Facebook plans to build a large server farm in northern Sweden near the Arctic Circle, taking advantage of the chilly climate to keep its equipment cool, a Swedish newspaper reported Wednesday.
The Norrbottens Kuriren newspaper said the American social network will announce its plans Thursday in Lulea, site of the operation, which is 60 miles (100 kilometers) south of the Arctic Circle. The paper cited Jan Fredriksson of Helm1 PR, a public relations agency that represents Facebook in Sweden.
Fredriksson and Facebook officials didn’t return calls and emails seeking comment Wednesday.
Servers inside data centers are the backbone of Internet services such as Facebook, which has an estimated 800 million active users worldwide. The servers store and transmit billions of status updates, links, photos and all the outside apps used by Facebook’s members.
City officials in Lulea have said earlier they were in talks with an “American world-leading company” to build the 5-acre (2-hectare) data center near the Lulea University of Technology.
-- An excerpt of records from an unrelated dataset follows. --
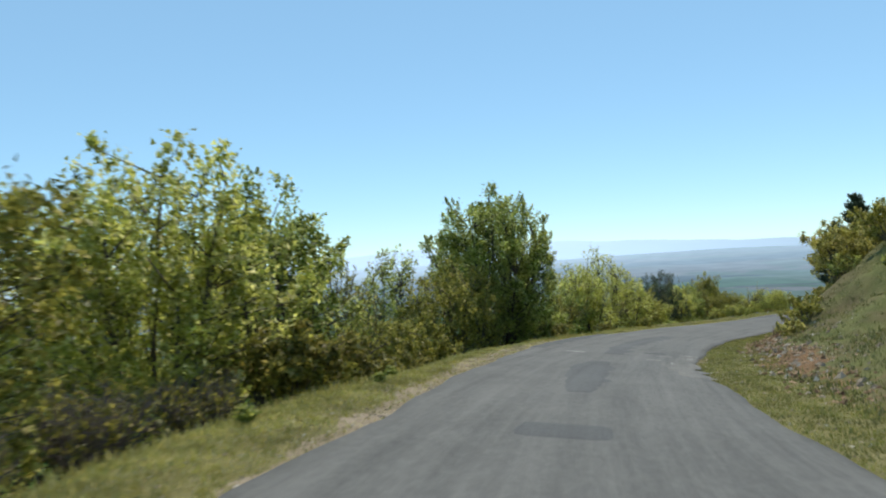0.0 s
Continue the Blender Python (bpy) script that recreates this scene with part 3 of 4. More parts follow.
def shrub(name, x, y, top, rad, label, leaf=LEAF_LIME, leaves=7000, size=0.055, stems=12, bare=0.12, bark=BARK, seed=1, cat="shrub", round_top=0.5, low=0.12, group="", loose=0.055, thick=1.25, shoot=1.0, full=0.25):
    """A many-stemmed shrub: stems fan out of one root, twigs lead to clumps of leaves that fill an uneven crown."""
    rng = np.random.default_rng(seed)
    z0 = ground_z(x, y) - 0.06
    h = max(top - z0, 0.22)
    ob = thing(name, (x, y, z0), label, cat, group)
    spine, r0 = [], (0.0075 * h + 0.008) * thick
    t = np.linspace(0, 1, 7)[:, None]
    for k in range(stems):
        a = 2 * np.pi * (k + rng.uniform(-0.3, 0.3)) / stems
        out = rad * 0.8 * np.sqrt(rng.uniform(0.02, 1.0))
        tall = h * (1 - round_top * (out / rad) ** 2) * (rng.uniform(0.82, 1.0) if bare > 0.2 else rng.uniform(0.68, 0.96) * (0.86 if round_top < 0.1 else 1))
        tip = np.array([np.cos(a) * out, np.sin(a) * out, tall])
        root = np.array([np.cos(a) * rad * 0.14, np.sin(a) * rad * 0.14, 0.0])
        bow = np.array([np.cos(a) * out * 0.25, np.sin(a) * out * 0.25, 0.0])
        pts = root + (tip - root) * np.concatenate([t**1.3, t**1.3, t], 1) + bow * np.sin(t * np.pi) * 0.5 + np.cumsum(rng.normal(0, 0.012 * h, (7, 3)), 0) * t
        spine.append(pts)
    S = np.array(spine)
    wood = [[tube(p, r0 * (1 - 0.86 * t[:, 0]), 4)] for p in spine]
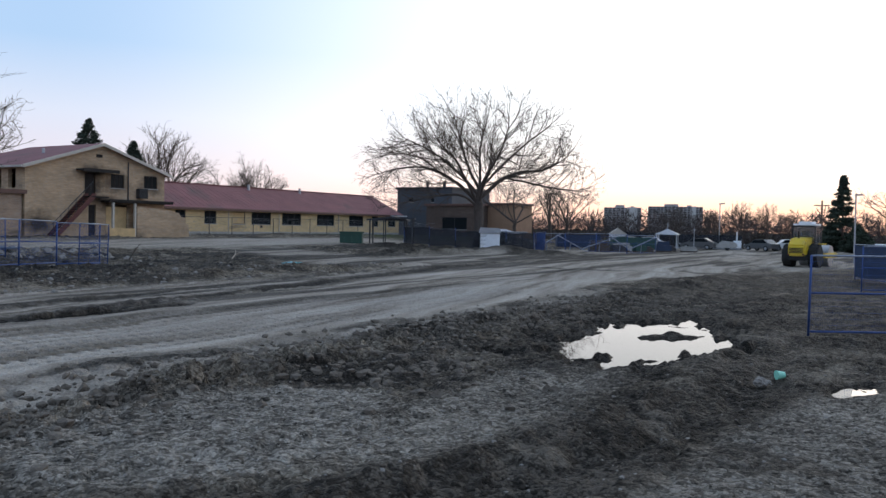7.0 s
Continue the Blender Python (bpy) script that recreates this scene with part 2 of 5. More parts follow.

They declined to comment Wednesday.
The three server halls are expected to take three years to build at a cost of up to 5 billion kronor ($760 million).
Lulea officials have stressed the city’s access to renewable energy from hydropower facilities near the city and its solid power grid. In case of a blackout, construction designs call for each building to have 14 backup diesel generators with a total output of 40 MW. Officials also emphasize Lulea’s favorable climate for the cooling of server halls, with winter temperatures below freezing and summertime highs that rarely climb above 80F (25 C).